* What to produce:
Render the material again word for word, skipping the pictures in it.

* Material:
◆ ◆ ◆ ◆ ◆

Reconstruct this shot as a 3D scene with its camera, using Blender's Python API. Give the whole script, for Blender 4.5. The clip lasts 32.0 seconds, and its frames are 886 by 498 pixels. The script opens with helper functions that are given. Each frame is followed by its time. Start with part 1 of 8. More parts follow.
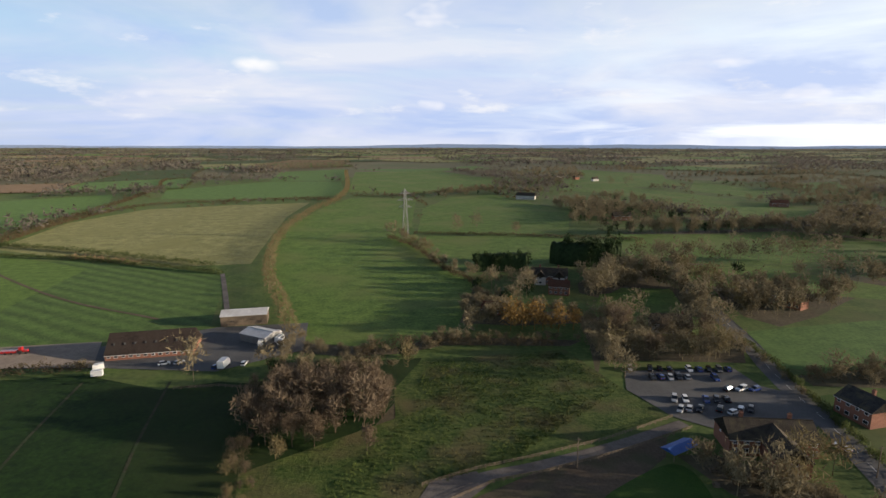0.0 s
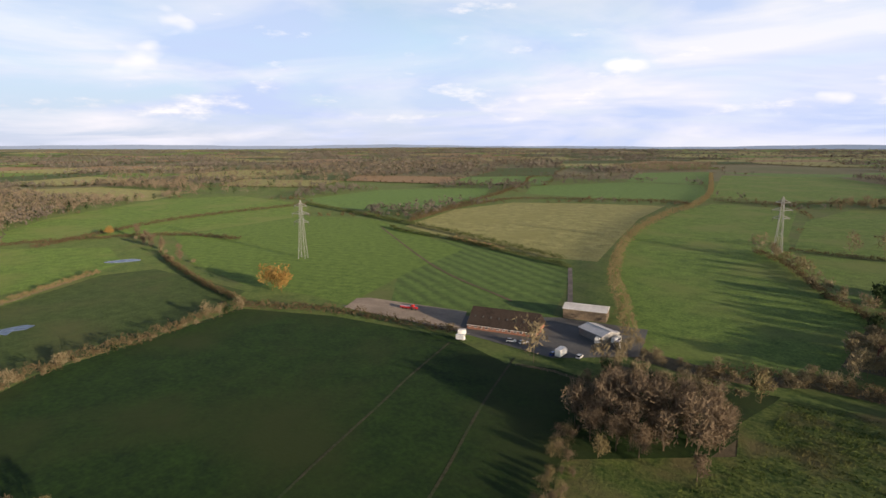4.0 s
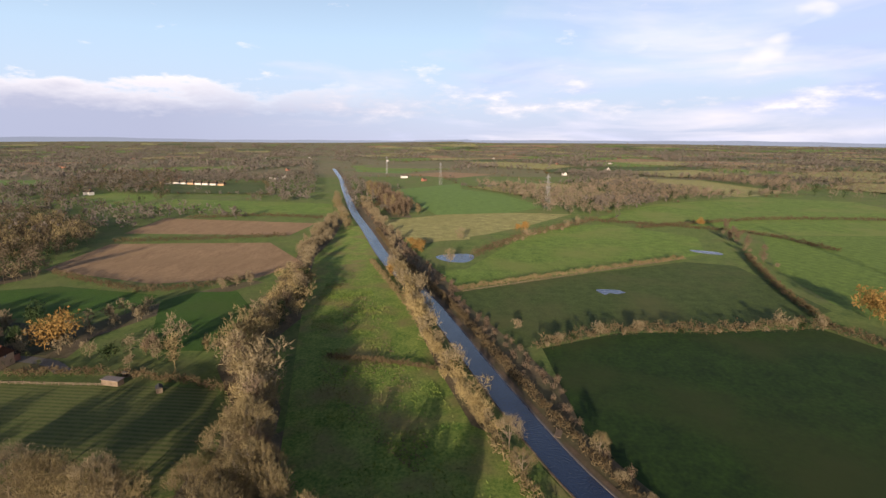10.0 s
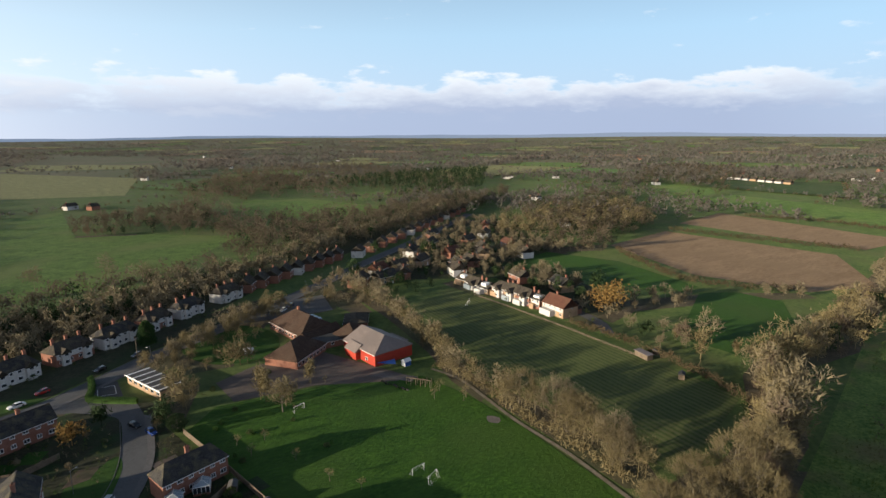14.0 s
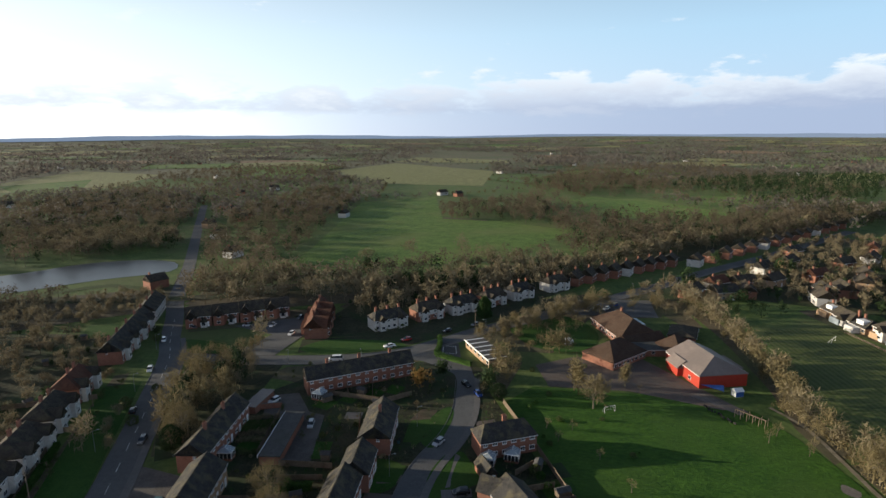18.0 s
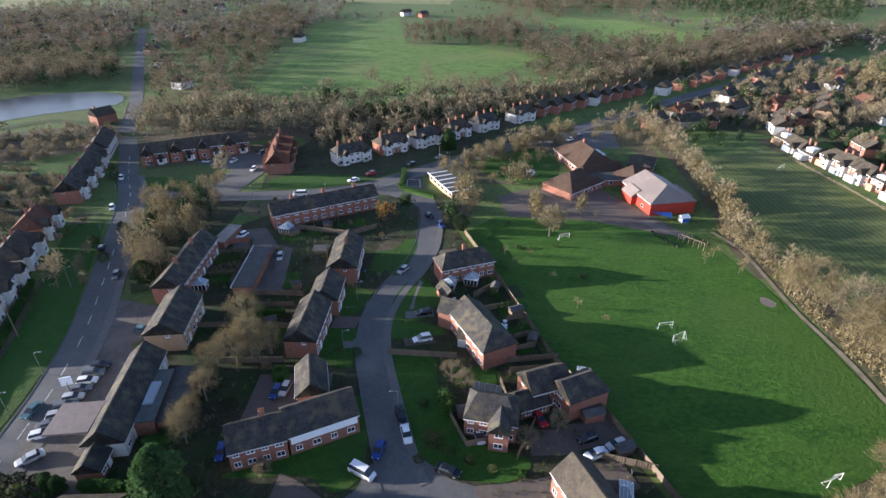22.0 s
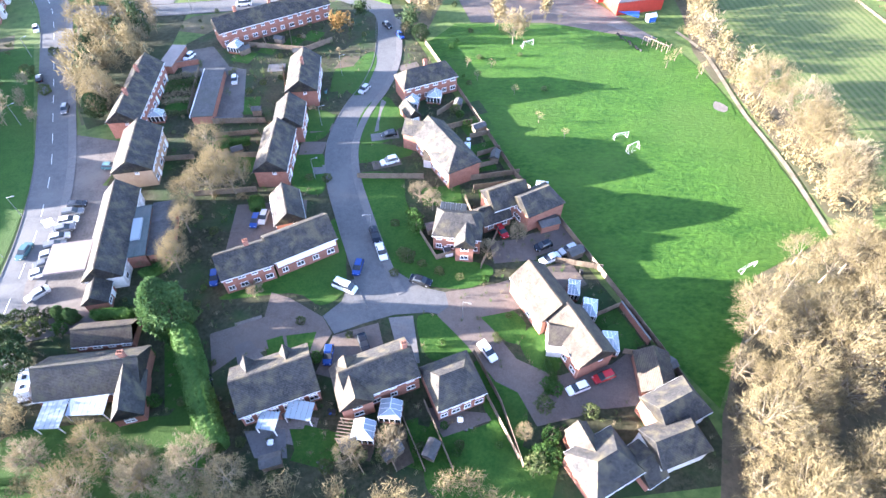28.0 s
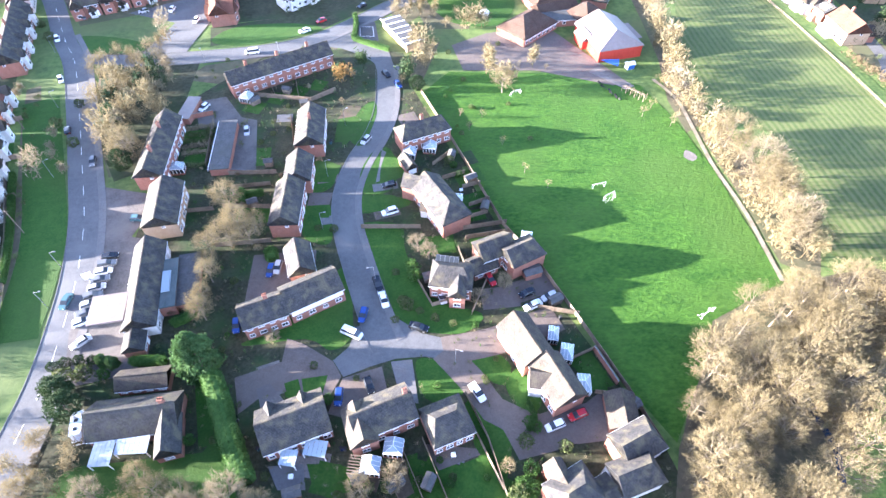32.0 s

◆ ◆ ◆ ◆ ◆

* Completed exercise:
Reconstruct this shot as a 3D scene with its camera, using Blender's Python API. Give the whole script, for Blender 4.5. The clip lasts 32.0 seconds, and its frames are 886 by 498 pixels. The script opens with helper functions that are given. Each frame is followed by its time. Start with part 1 of 8. More parts follow.
0.0 s
4.0 s
10.0 s
14.0 s
18.0 s
22.0 s
28.0 s
32.0 s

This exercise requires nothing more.